Showing posts with label unicode. Show all posts
Showing posts with label unicode. Show all posts

Wednesday, July 22, 2009

Python Unicode oddness

If you have a Python string with an invalid character for the current character set, then other characters may get removed unexpectedly. For instance:


>>> a = 'FOO\xe0BAR'
>>> print '%r' % a
'FOO\xe0BAR'

>>> print '%r' % unicode(a, 'utf8')
Traceback (most recent call last):
File "", line 1, in
File "/Library/Frameworks/Python.framework/Versions/2.5/lib/python2.5/encodings/utf_8.py", line 16, in decode
return codecs.utf_8_decode(input, errors, True)
UnicodeDecodeError: 'utf8' codec can't decode bytes in position 3-5: invalid data


Fair enough, \xe0 isn't a valid utf8 character.

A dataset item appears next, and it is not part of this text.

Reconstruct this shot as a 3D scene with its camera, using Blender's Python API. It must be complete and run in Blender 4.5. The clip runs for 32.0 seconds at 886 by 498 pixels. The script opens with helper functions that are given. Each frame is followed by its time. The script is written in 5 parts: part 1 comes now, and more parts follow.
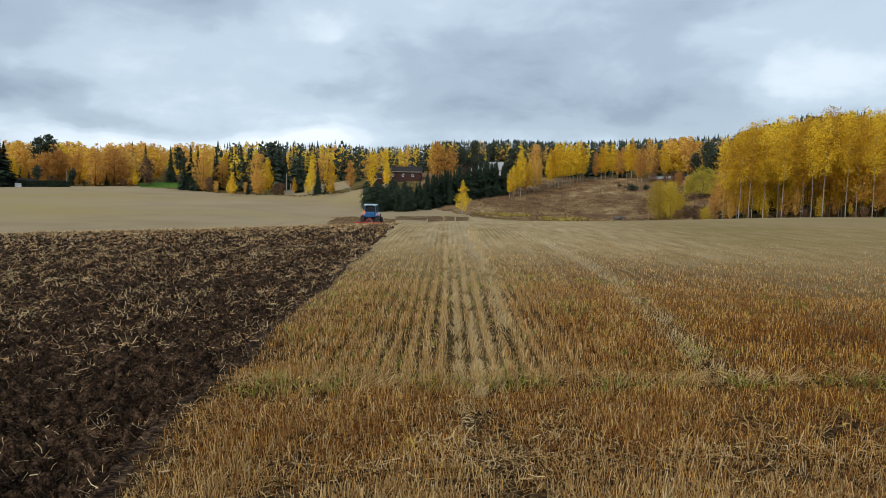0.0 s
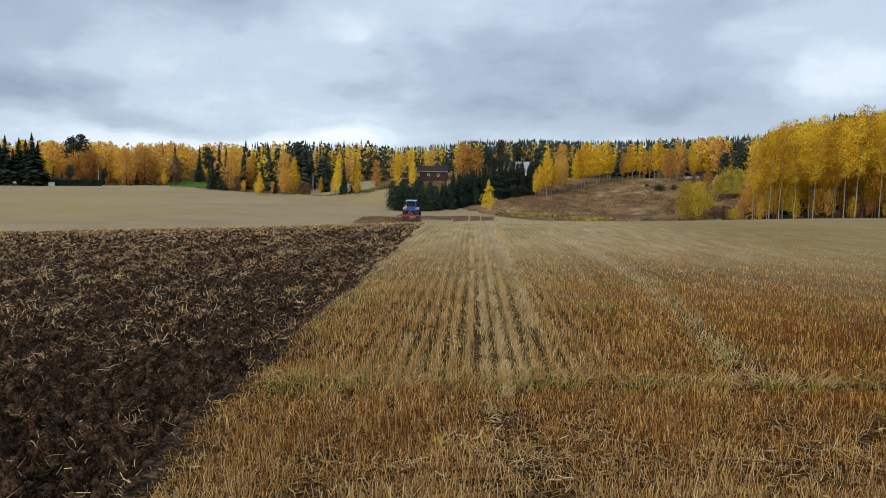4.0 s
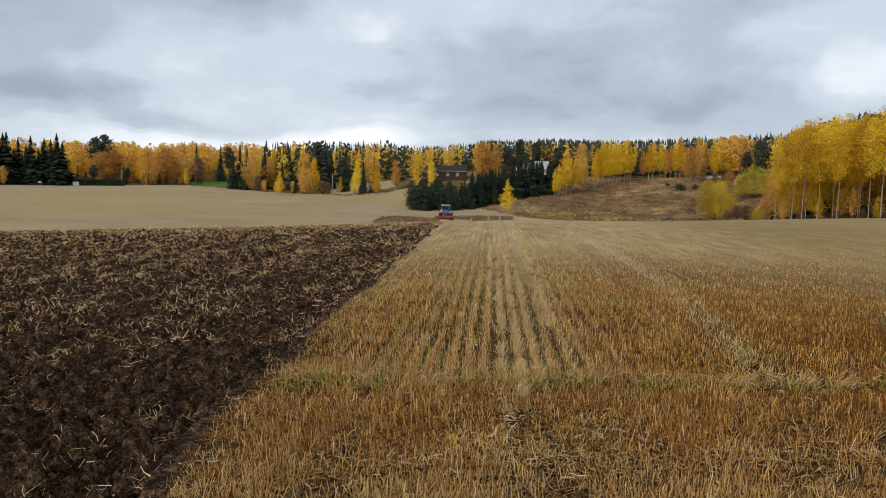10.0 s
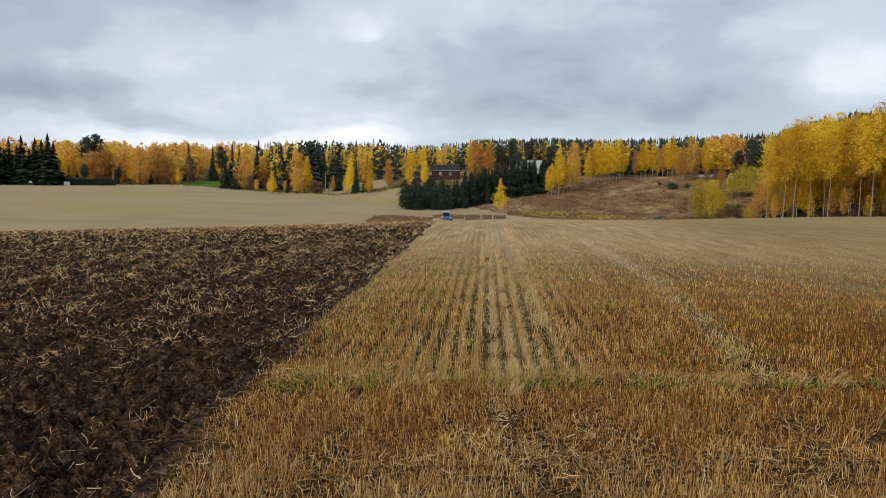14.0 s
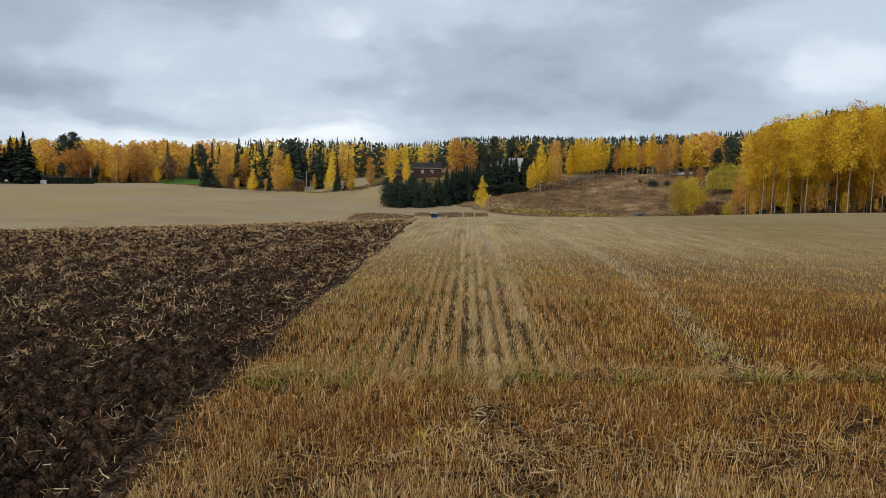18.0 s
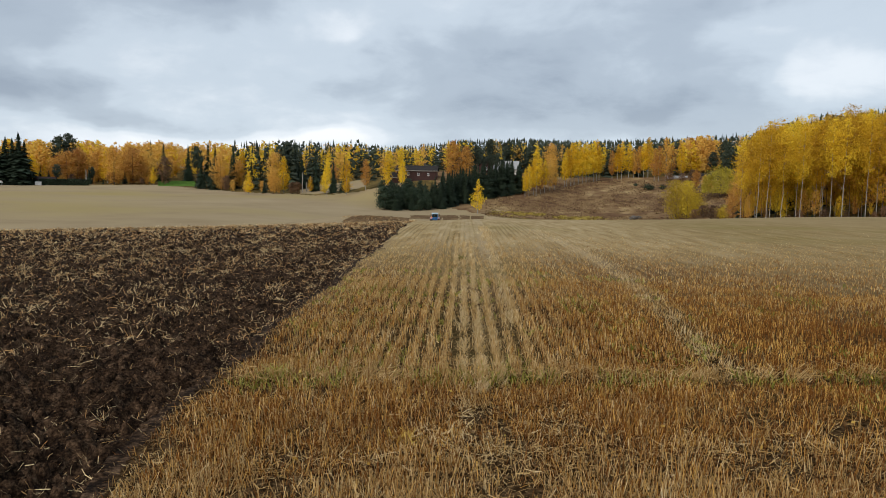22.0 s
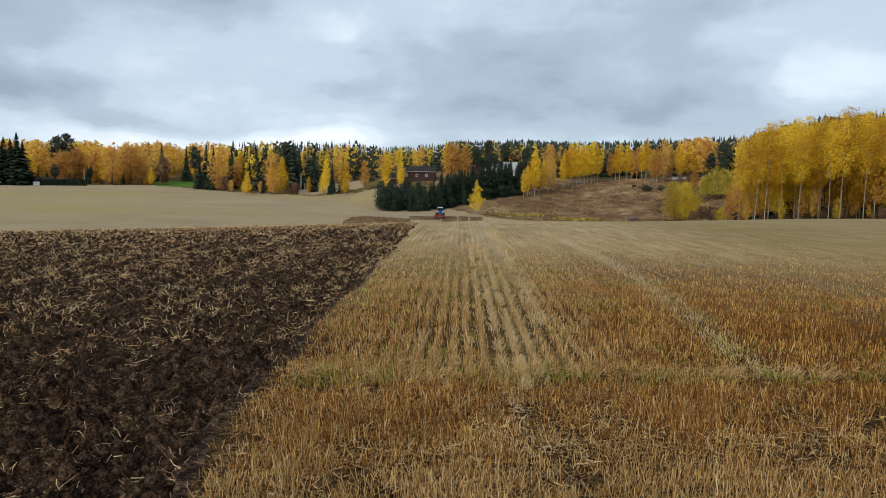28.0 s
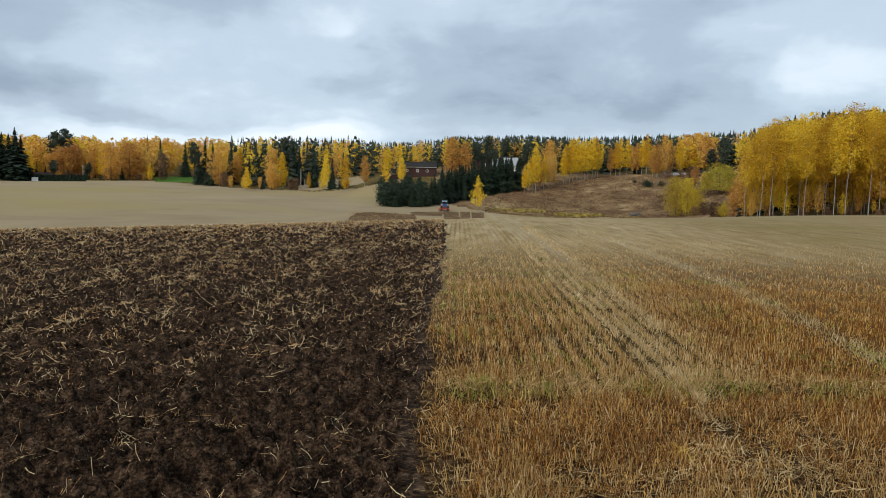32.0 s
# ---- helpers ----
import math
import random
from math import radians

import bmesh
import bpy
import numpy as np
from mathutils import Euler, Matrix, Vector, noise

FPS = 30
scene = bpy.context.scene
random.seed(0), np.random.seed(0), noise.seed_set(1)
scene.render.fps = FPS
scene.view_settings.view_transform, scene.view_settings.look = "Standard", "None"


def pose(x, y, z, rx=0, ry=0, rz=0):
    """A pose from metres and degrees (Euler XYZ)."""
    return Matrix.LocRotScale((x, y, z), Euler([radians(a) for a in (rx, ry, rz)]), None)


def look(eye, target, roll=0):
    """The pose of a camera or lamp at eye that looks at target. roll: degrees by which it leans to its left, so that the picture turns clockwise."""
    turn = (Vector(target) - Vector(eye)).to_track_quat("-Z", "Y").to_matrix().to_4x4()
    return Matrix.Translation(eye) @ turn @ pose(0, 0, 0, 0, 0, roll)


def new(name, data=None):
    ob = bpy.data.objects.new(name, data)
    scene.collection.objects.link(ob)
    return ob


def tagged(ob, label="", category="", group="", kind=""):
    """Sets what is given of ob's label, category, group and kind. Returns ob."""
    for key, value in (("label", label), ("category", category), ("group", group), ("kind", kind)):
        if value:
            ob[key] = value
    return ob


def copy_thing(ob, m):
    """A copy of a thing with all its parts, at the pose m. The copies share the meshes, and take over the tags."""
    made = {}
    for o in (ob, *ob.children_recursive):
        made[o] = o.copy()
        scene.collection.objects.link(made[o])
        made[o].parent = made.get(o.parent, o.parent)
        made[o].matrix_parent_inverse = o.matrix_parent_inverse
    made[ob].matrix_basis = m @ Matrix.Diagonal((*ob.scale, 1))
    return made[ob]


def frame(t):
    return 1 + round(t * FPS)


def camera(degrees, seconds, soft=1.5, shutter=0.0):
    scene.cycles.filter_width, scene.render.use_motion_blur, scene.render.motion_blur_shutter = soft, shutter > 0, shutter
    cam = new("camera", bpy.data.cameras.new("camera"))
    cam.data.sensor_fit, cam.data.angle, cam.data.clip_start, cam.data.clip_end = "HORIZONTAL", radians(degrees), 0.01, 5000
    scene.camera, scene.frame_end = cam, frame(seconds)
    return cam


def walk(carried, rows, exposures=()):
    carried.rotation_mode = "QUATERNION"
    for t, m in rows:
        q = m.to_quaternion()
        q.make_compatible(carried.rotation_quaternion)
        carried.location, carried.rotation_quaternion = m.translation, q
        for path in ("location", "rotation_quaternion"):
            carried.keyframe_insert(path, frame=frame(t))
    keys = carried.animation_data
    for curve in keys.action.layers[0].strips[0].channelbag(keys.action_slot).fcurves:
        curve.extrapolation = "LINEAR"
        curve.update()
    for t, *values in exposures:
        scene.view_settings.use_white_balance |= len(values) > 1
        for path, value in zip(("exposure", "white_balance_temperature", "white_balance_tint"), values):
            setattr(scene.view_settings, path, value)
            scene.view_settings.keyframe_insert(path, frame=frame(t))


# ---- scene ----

But if I tell the decoder to just ignore any characters it doesn't understand, it also eats the "B" and "A" characters!


>>> print '%r' % unicode(a, 'utf8', 'replace')
u'FOO\ufffdR'
>>> print '%r' % unicode(a, 'utf8', 'ignore')
u'FOOR'


That was unexpected. One day I'm sure someone will explain why it happens to me.